We have breakfast with Helen and Chris in Dartington. They take us on a wonderful walk through and old estate. They're setting up for a concert tonight. Dartington became sort of a new age mecca for radicals and eccentrics after the war. Helen and Chris and I have been frequent pen pals for about seven years.

Chris is a Scottish gambler and vegetarian.

Helen convinced me to sell our house, buy an RV and adopt an indian name by writing a poem called "Bluejay and the Pink Plastic Rose"..


Bluejay and the Pink Plastic Rose



Bluejay stepped out into the new day and attached a pink plastic rose to the inside mirror of his Sundance camper van.
And the sun flashed a laser ray over his face and he was a painted warrior.
'I shall drive this van along four thousand trails' he said, 'in search of the pattern of music.'
So Bluejay drove for four thousand days along four thousand ways.
And there were many times across many lines.
There were stories and glories.
There was dark and dangerous mystery.
'Oh yes, there were faces and scars and songs and stars and yet no pattern of music' said Bluejay, as the light turned into indigo night. And the moon flashed a laser ray over his face and he was a painted phantom.
And all the while the pink plastic rose had remained attached to the mirror.
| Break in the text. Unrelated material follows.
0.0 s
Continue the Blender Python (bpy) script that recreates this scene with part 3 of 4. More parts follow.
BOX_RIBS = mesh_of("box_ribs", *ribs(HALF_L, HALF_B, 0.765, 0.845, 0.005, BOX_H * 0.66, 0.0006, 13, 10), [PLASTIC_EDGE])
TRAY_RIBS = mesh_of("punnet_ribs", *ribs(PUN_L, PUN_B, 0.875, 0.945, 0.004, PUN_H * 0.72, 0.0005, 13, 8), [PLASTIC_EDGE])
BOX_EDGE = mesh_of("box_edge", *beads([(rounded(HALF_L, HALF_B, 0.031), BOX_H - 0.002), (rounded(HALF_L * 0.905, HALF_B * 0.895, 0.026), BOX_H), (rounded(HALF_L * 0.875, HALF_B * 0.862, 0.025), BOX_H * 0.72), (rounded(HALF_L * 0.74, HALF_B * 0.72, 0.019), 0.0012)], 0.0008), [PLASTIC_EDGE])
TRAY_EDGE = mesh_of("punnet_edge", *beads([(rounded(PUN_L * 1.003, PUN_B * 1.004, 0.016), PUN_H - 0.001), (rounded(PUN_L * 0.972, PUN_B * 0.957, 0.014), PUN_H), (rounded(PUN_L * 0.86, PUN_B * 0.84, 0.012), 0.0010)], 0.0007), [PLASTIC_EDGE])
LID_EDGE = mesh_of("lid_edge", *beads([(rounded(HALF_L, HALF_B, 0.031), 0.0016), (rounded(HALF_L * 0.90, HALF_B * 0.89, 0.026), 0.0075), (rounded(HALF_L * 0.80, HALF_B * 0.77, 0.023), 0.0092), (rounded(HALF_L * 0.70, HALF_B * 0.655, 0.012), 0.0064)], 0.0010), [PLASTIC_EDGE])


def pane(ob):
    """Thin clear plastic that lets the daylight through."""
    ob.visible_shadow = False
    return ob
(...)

Bluejay was exhausted. He tore down the flower.
'So hey' he said. 'and what are you
You rose which never dies
And what know you of joy and grief
Beneath these sacred skies?
You have no fragrance, have no thorns
You need not light nor rain
And do you dream your plastic dreams
Eternal life to gain?'
Bluejay stared at the rose. He heard a whisper through the nowhere silence in his head.
'I may be plastic, may be gold
I may be life or wonder
Some day within another time
I will be death and thunder
I run through questions, run through blood
I am both pure and tainted
There is no place of light or shade
My pattern is not painted.'
And Bluejay threw the pink plastic rose high high into the sky.
'Fly music,fly' he said.
He watched the rising sun flashing a laser ray onto the inside mirror of his Sundance camper van, and drove into the new day.




This is a tilting field...maybe they jousted here at one time?






In the afternoon we drive along the shore. This beach has a WWII sad history. It is where a U-boat caused a heavy American loss during an amphibious training operation.


Lunch and low tide.



Saturday, 23 June 2012

Stonehenge:Summer Solstice


We're lucky to hit Stonehenge on the Solstice.


About 50 people are dressed in white bedsheets and enacting what they imagine to be Druid rituals, although I don't think anyone was taking notes or videos back then.


The expensive GPS we rented was broken and we promptly got lost leaving Heathrow. Eventually we find our way to the Salisbury Cathedral (mostly by sense of smell). It has one of the original Magna Cartas with all 67 clauses on a sheet of vellum.







I got into a long conversation with one of the priests, who was going to North England for the weekend to watch his grandson play cricket. Catholic priests don't have grandsons that they talk much about...


With difficulty, we found our hotel in Bath and walked to the town center in the evening to buy a new GPS (or Sat/Nav as they call them here).



In the Morning, the kids and Mrs. Phred see the Roman Baths, while I go to the Bath Cathedral by myself.



Christian nuns established a foothold here about 670 AD so the first bosses were abbottesses.





Queen Elizabeth came here in 1973 to celebrate the 1,000th anniversary of the crowning of King Edgar.




We drive from Bath to Stonehenge with the GPS set for shortest, rather than quickest. We see two hours of lovely  villages, one lane roads and about 1,000 traffic circles



Eventually we find Torquay on the coast and have a Bar-B-Que with my friend Skankyrich (Rich Blagden). He operates the Cavendish Hotel. We have a great view of the ocean, clay tennis courts and herds of wildebeasts. As evening approaches we find ice cream and cookies and wander the oceanfront.